Tidbits

Of Shylock, Ponzi schemes, and Survivors

by · 07/21/10

As if it weren’t sweltering enough already, this season of New York summer theater has got a lot of Jews shvitzing under the spotlight. First, there was the Public Theater’s staging of the ever-controversial The Merchant of Venice. Probably the most notorious anti-semitic work of art ever produced, I doubt that there ever was, will, or should be a presentation of Shakespeare’s Shylock that won’t anger and annoy members of his Tribe. Sufferance is our badge, after all.  This time around, the most interesting–and for many most enraging–part is the connection many seem to be drawing between between Shylock and recent financial villains. Consider the following anonymous comment, posted as a response to Time Out New York’s review of the piece.

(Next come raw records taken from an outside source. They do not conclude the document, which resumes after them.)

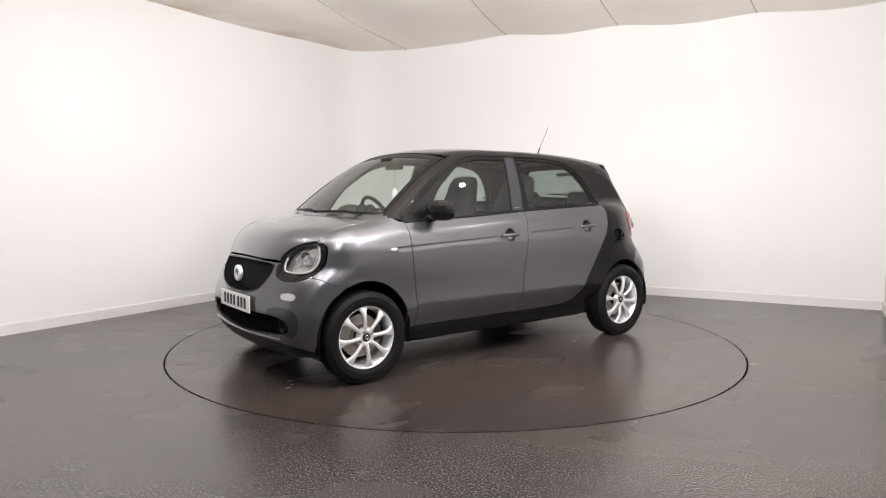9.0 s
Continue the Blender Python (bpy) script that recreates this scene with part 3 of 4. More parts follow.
def build_body():
    for mir in (False, True):
        s = -1 if mir else 1
        # doors
        fd = panel("front_door", "side", [DOOR_LINE, [DOOR_LINE[-1], (0.4, 0.318), B_LINE[-1]], B_LINE[::-1], [B_LINE[0], (0.4, 1.042), DOOR_LINE[0]]], M_GREY, CAR, mirror=mir, label="grey metallic front door", gap=0.0036, ledge=((0.13, 0.93),), holes=([arc(*BOWLS[0], 0.047, 0, 360, 25)],))
        rd = panel("rear_door", "side", [B_LINE, [B_LINE[-1], (-0.35, 0.319), BACK_LINE[0]], BACK_LINE, [BACK_LINE[-1], (-0.6, 1.092), B_LINE[0]]], M_GREY, CAR, mirror=mir, label="grey metallic rear door", gap=0.0036, ledge=((-0.66, -0.15),), holes=([arc(*BOWLS[1], 0.047, 0, 360, 25)],))
        # front wing
        hood_side = [at_top(x, y) for x, y in ((1.03, 0.655), (1.15, 0.657), (1.28, 0.659), (1.40, 0.660))] + [at_front(0.659, 0.916)]
        wing = [[(ARCH_F[0][0], 0.30)] + ARCH_F[1:], [ARCH_F[-1], (1.47, 0.645), (1.535, 0.685)], [(1.535, 0.685)] + [(at_front(y, z)[0], z) for y, z in ((0.706, 0.70), (0.728, 0.76), (0.735, 0.83), (0.718, 0.89), (0.665, 0.915))],
                [(p[0], p[2]) for p in hood_side[::-1]], [(1.03, hood_side[0][2]), (0.985, 1.035), (0.927, 1.022)], DOOR_LINE, [DOOR_LINE[-1], (ARCH_F[0][0], 0.30)]]
        panel("front_wing", "side", wing, M_GREY, CAR, mirror=mir, label="grey metallic front wing", cell=0.022, ledge=((0.88, 1.05),))
        # black cell: sill, quarter, pillars
        sill = [[(0.905, 0.318), (0.3, 0.316), (-0.55, 0.326)], [(-0.55, 0.326), (-0.66, 0.349), (-0.735, 0.42), (-0.79, 0.50)], [(-0.79, 0.50), (-0.88, 0.46), (-0.92, 0.30)], [(-0.92, 0.30), (-0.93, 0.215)], [(-0.93, 0.215), (0.0, 0.205), (0.92, 0.225)], [(0.92, 0.225), (0.905, 0.318)]]
        panel("sill", "side", sill, M_BLACK, CAR, mirror=mir, label="gloss black side sill", gap=0.0015)
        quarter = [BACK_LINE[3:], [BACK_LINE[-1], (-1.045, 1.108)], WIN_C[::-1][1:4] + [(-0.66, 1.462)], [(-0.66, 1.462), (-0.66, roof_edge(-0.66))], [(x, roof_edge(x)) for x in (-0.66, -0.9, -1.14, -1.26)],
                   [(-1.26, roof_edge(-1.26))] + C_REAR[1:], [C_REAR[-1], (-1.48, 1.06)], [(-1.48, 1.06), (-1.437, 1.044), (-1.408, 0.98), (-1.418, 0.89), (-1.465, 0.82), (-1.52, 0.80)],
                   [(-1.52, 0.80), (-1.50, 0.735), (-1.43, 0.67), ARCH_R[-1]], ARCH_R[::-1][:-1] + [(-0.921, 0.30)], [(-0.921, 0.30), (-0.88, 0.46), (-0.79, 0.505)]]
        qh = [[(-1.10, 0.89), (-1.13, 0.805)], [(-1.13, 0.805), (-1.185, 0.80), (-1.215, 0.835)], [(-1.215, 0.835), (-1.205, 0.885), (-1.16, 0.90), (-1.10, 0.89)]]
        panel("rear_quarter", "side", quarter, M_BLACK, CAR, mirror=mir, label="gloss black rear quarter panel", cell=0.022, gap=0.0018, holes=() if mir else (qh,))
        rail = [[(-0.66, 1.462), (-0.50, 1.477), (-0.19, 1.484)], WIN_A[::-1], [WIN_A[0], (1.03, 1.055)], A_FRONT, [A_FRONT[-1]] + [(x, roof_edge(x)) for x in (0.36, 0.2, 0.0, -0.3, -0.66)]]
        panel("roof_rail", "side", rail, M_BLACK, CAR, mirror=mir, label="gloss black windscreen pillar and roof rail", gap=0.0012, cell=0.02)
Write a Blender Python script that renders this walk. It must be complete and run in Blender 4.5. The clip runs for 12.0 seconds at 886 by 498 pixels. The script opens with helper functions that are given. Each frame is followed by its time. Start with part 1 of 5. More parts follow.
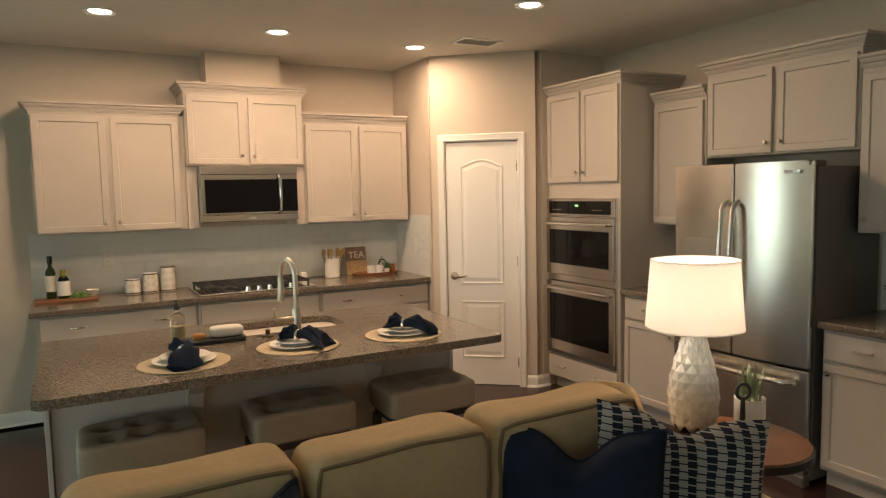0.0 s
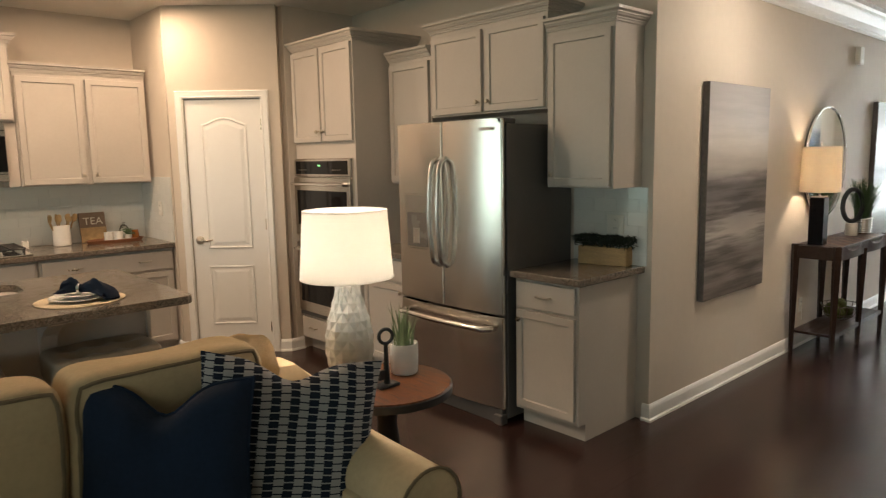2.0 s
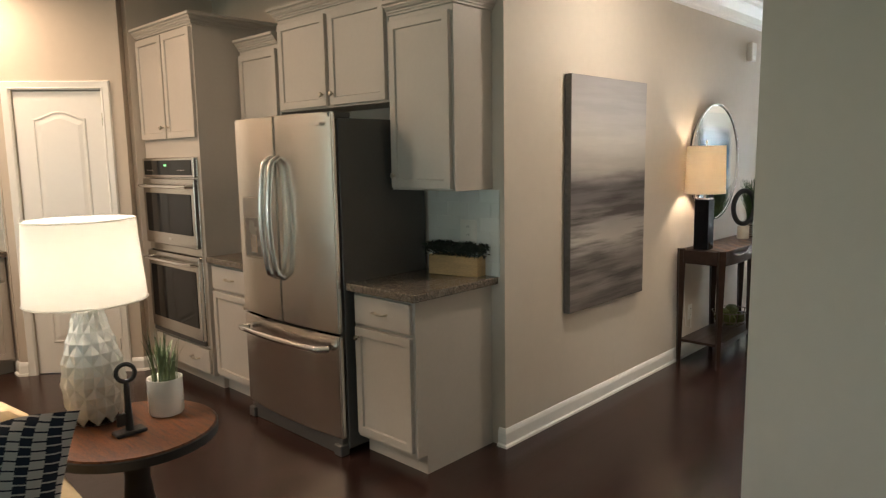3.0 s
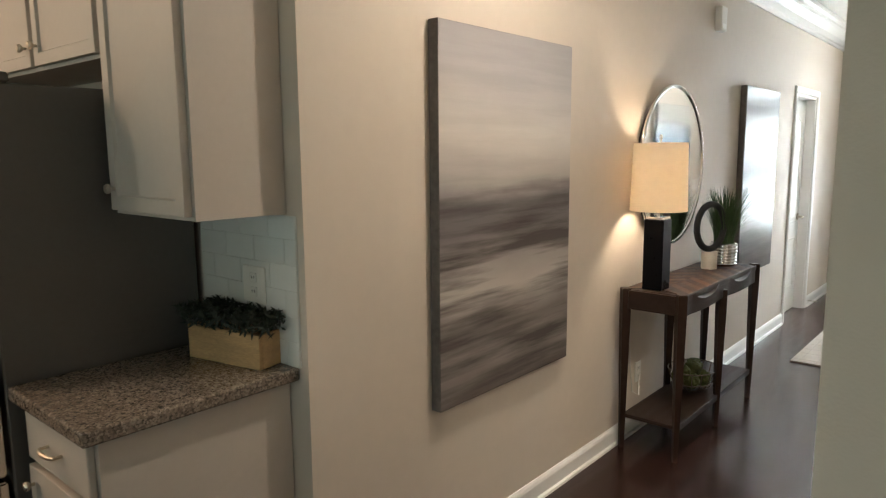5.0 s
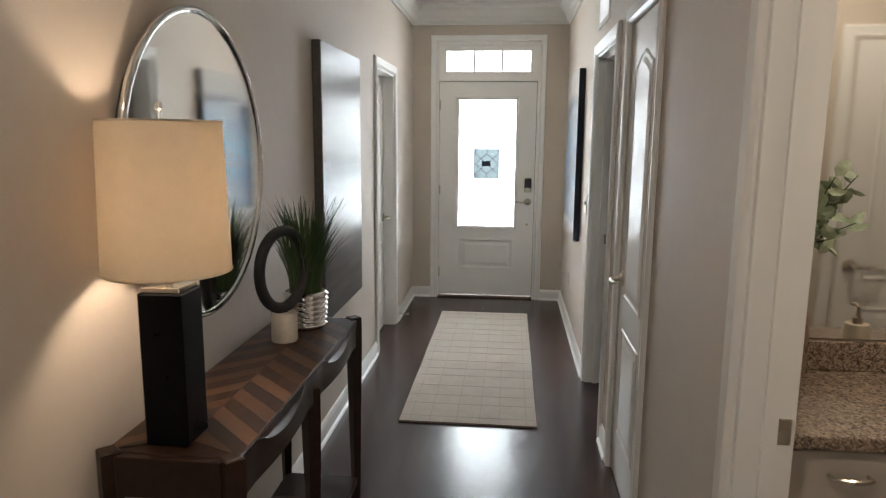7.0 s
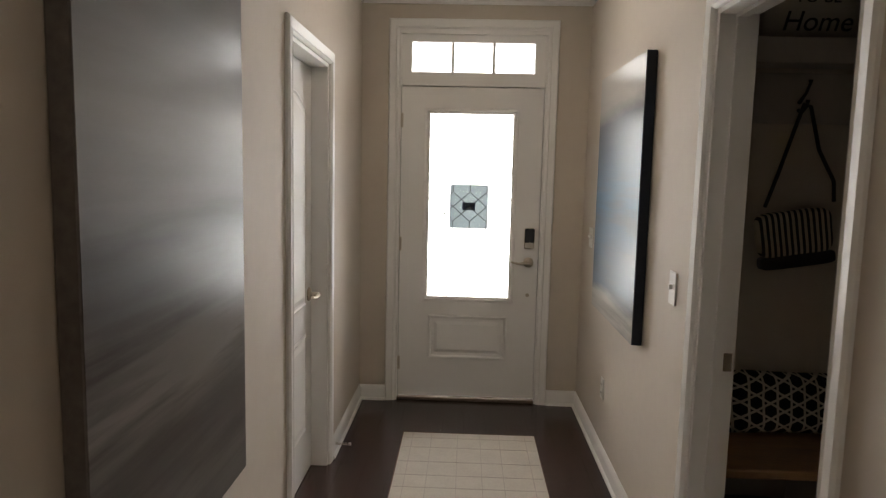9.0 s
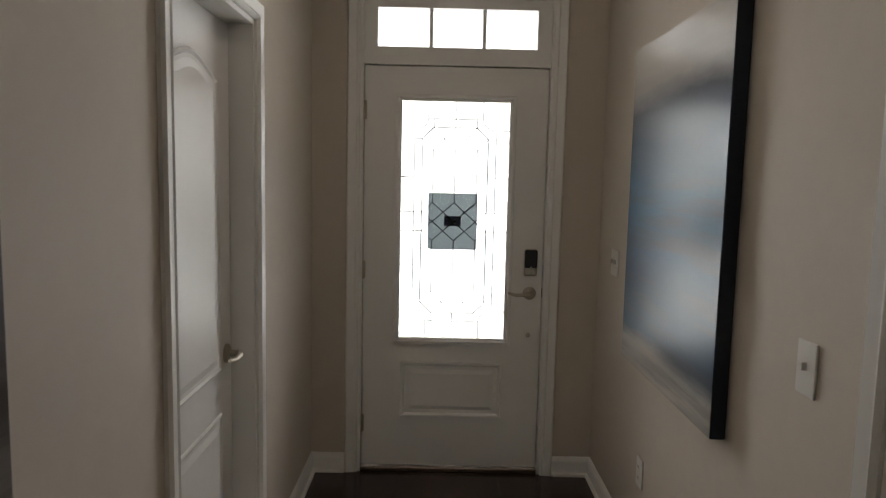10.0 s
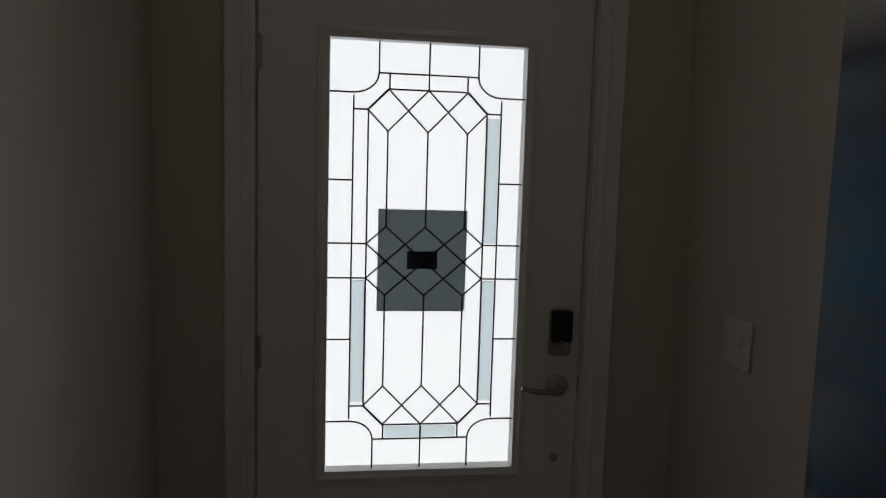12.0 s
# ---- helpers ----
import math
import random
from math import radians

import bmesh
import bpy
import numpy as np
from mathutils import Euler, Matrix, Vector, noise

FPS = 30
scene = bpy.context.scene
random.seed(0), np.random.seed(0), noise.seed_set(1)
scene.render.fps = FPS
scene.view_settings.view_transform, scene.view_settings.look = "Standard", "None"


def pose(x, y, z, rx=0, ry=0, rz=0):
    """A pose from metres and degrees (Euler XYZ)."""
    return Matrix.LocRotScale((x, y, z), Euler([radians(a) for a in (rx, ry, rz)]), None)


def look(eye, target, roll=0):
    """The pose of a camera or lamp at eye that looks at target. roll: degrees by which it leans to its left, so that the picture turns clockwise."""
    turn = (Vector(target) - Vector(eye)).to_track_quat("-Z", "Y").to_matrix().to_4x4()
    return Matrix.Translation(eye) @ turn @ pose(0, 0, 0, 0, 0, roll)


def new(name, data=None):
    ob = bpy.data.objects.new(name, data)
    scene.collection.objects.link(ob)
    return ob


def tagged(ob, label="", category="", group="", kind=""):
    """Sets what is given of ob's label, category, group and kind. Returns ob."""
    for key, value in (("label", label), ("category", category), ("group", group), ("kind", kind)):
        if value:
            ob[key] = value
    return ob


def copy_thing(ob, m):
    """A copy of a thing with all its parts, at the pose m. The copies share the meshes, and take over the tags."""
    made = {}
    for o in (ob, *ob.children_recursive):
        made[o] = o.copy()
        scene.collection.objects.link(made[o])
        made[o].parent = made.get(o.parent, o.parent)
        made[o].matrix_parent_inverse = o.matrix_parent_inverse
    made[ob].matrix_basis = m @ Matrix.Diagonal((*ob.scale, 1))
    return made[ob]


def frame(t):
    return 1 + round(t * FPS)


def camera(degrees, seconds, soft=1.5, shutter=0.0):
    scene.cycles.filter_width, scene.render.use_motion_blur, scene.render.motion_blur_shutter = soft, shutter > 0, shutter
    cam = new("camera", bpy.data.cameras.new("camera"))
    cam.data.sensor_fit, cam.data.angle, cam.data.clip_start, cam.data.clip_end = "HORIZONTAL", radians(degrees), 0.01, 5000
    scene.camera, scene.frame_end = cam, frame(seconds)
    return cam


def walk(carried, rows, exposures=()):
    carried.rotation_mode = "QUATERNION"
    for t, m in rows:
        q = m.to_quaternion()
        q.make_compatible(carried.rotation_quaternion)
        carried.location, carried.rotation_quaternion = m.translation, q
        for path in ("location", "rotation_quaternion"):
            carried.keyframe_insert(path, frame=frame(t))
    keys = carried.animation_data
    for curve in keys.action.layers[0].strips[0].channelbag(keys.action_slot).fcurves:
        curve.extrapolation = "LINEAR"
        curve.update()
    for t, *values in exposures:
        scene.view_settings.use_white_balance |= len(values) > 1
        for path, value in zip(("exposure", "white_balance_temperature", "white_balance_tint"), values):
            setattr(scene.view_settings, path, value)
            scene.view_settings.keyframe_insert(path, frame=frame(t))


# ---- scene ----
cam = camera(66.5, 12.0, soft=1.2, shutter=0.12)
PATH = [
    (0, (0.412, 0.049, 1.644), (1.373, 1.795, 1.473), -1.2),
    (0.5, (0.471, 0.001, 1.622), (1.551, 1.674, 1.434), -1.0),
    (0.7, (0.51, -0.031, 1.604), (1.626, 1.618, 1.408), -1.1),
    (1, (0.571, -0.096, 1.597), (1.727, 1.523, 1.388), -1.2),
    (1.5, (0.742, -0.242, 1.576), (1.951, 1.334, 1.349), -0.8),
    (2, (1.031, -0.351, 1.556), (2.364, 1.116, 1.287), -1.1),
    (2.5, (1.39, -0.445, 1.543), (2.795, 0.952, 1.273), -1.2),
    (3, (1.767, -0.483, 1.538), (3.198, 0.888, 1.267), -1.0),
    (3.5, (2.193, -0.403, 1.535), (3.643, 0.948, 1.263), -1.0),
    (5.3, (3.486, 0.248, 1.544), (5.027, 1.489, 1.252), 0.0),
    (5.5, (3.641, 0.334, 1.543), (5.237, 1.501, 1.245), 0.3),
    (6, (4.114, 0.544, 1.554), (5.946, 1.271, 1.213), -0.2),
    (6.5, (4.612, 0.619, 1.546), (6.551, 0.983, 1.216), -0.5),
    (7, (5.105, 0.731, 1.553), (7.068, 0.924, 1.222), 0.5),
    (7.1, (5.214, 0.752, 1.55), (7.18, 0.919, 1.225), 0.5),
    (9, (7.169, 0.982, 1.519), (9.155, 1.046, 1.29), 1.3),
    (9.5, (7.69, 1.033, 1.51), (9.679, 1.049, 1.3), 1.6),
    (10, (8.172, 1.034, 1.512), (10.161, 1.018, 1.302), 1.3),
    (10.5, (8.646, 1.089, 1.511), (10.636, 1.069, 1.305), 1.5),
    (11, (9.083, 1.088, 1.531), (11.071, 1.046, 1.32), 1.5),
    (11.5, (9.43, 1.092, 1.552), (11.411, 0.909, 1.353), 2.6),
    (12, (9.708, 1.163, 1.516), (11.679, 0.89, 1.317), 1.7),
]
# stops and white balance of the clip's own camera along the walk
EXPOSURE = [(0, 0.1, 6600, 13), (0.7, 0.02, 6450, 11), (1.5, 0.1, 6300, 10), (2.5, 0.18, 6100, 9), (3.2, 0.28, 5950, 8), (3.7, 0.42, 5950, 8), (5.3, 0.38, 6000, 9), (6.1, 0.14, 5850, 10), (6.6, -0.34, 5950, 12), (7.2, -0.52, 6150, 14), (9.0, -1.12, 6850, 18), (10.0, -1.95, 6700, 17), (10.5, -2.22, 6450, 16), (11.0, -2.72, 6450, 16), (11.5, -3.2, 6450, 17), (12.0, -3.76, 6350, 18)]
walk(cam, [(t, look(eye, target, roll)) for t, eye, target, roll in PATH], EXPOSURE)

# ---- world, lights, exposure ----
world = bpy.data.worlds.new("world")
scene.world = world
world.use_nodes = True
wn = world.node_tree.nodes
sky = wn.new("ShaderNodeTexSky")
sky.sky_type, sky.sun_disc = "NISHITA", False
sky.sun_elevation, sky.sun_rotation = radians(50), radians(200)
wn["Background"].inputs["Strength"].default_value = 0.1
world.node_tree.links.new(sky.outputs[0], wn["Background"].inputs["Color"])

WARM = (1.0, 0.68, 0.43)
GREEN = (0.70, 1.0, 0.81)


def lamp(name, kind, power, colour, m, size=0.1, size_y=None, spread=None):
    data = bpy.data.lights.new(name, kind)
    data.energy, data.color = power, colour
    if kind == "AREA":
        data.shape = "RECTANGLE" if size_y else "DISK"
        data.size = size
        if size_y:
            data.size_y = size_y
        if spread:
            data.spread = radians(spread)
    else:
        data.shadow_soft_size = size
    ob = new(name, data)
    ob.matrix_world = m
    return ob


# (5.3, 0.92) is an unseen hall light, assumed from the first canvas's cast shadow
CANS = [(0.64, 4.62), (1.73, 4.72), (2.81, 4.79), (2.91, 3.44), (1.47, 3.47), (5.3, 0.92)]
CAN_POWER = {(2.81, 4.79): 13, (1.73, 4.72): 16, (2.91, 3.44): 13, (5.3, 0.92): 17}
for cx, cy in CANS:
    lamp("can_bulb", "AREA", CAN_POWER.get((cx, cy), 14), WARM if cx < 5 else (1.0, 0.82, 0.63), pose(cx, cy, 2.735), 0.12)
lamp("table_bulb", "POINT", 19, (1.0, 0.83, 0.64), pose(2.525, 1.88, 1.2), 0.05)
lamp("console_bulb", "POINT", 12.5, (1.0, 0.77, 0.53), pose(6.535, 1.495, 1.40), 0.04)
lamp("hall_bulb", "AREA", 4.5, (1.0, 0.86, 0.68), pose(10.4, 0.95, 2.625), 0.26)
# added ceiling fill for the bathroom, no fixture is seen there
lamp("bath_fill", "AREA", 17, (1.0, 0.84, 0.62), pose(6.3, -0.7, 2.70), 0.3)
lamp("breakfast_daylight", "AREA", 36, GREEN, pose(-2.7, 5.76, 1.15, -90, 0, 0), 1.9, 1.9)
lamp("living_daylight", "AREA", 20, GREEN, pose(-4.4, 0.9, 1.35, 0, -90, 0), 1.7, 2.6)
# added fill from an unseen, assumed opening, to brighten the hall's north wall
lamp("south_fill", "AREA", 30, (0.86, 1.0, 0.84), pose(-2.9, -3.9, 1.35, 90, 0, 0) , 2.4, 1.7)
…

“Sullivan hands us a sublimely faithful version and is disturbing and thought provoking at the same time. One cannot help be reminded of today’s Madoffs, AIGs, Goldman Sachs et al as well as the global explosion of anti-Semitism caused by Israel’s Likud government committing atrocities all in the name of the Torah’s Judaism, instead of the satanic Talmud (of which Shakespeare may well have been aware).”

As it so happens, this season one need not stretch all the way back to the Bard for such reminders, for Madoff himself is the subject of Obie award winner Deborah Margolin’s new play “Imagining Madoff,” opening tonight at Stageworks/Hudson, in Albany. An imagined dialogue between Madoff and Solomon Galkin–a Holocaust survivor, Poet, and victim of Madoff’s ponzi scheme–Margolin’s piece has already been the subject of a firestorm of controversy because its initial version featured Elie Wiesel (who lost upwards of 15 million dollars because of Madoff) as the crook’s interlocutor. And though that draft was scrapped after Wiesel threatened to sue, judging from its early reviews “Imagining Madoff” remains a whimsical reflection on Wiesel as well.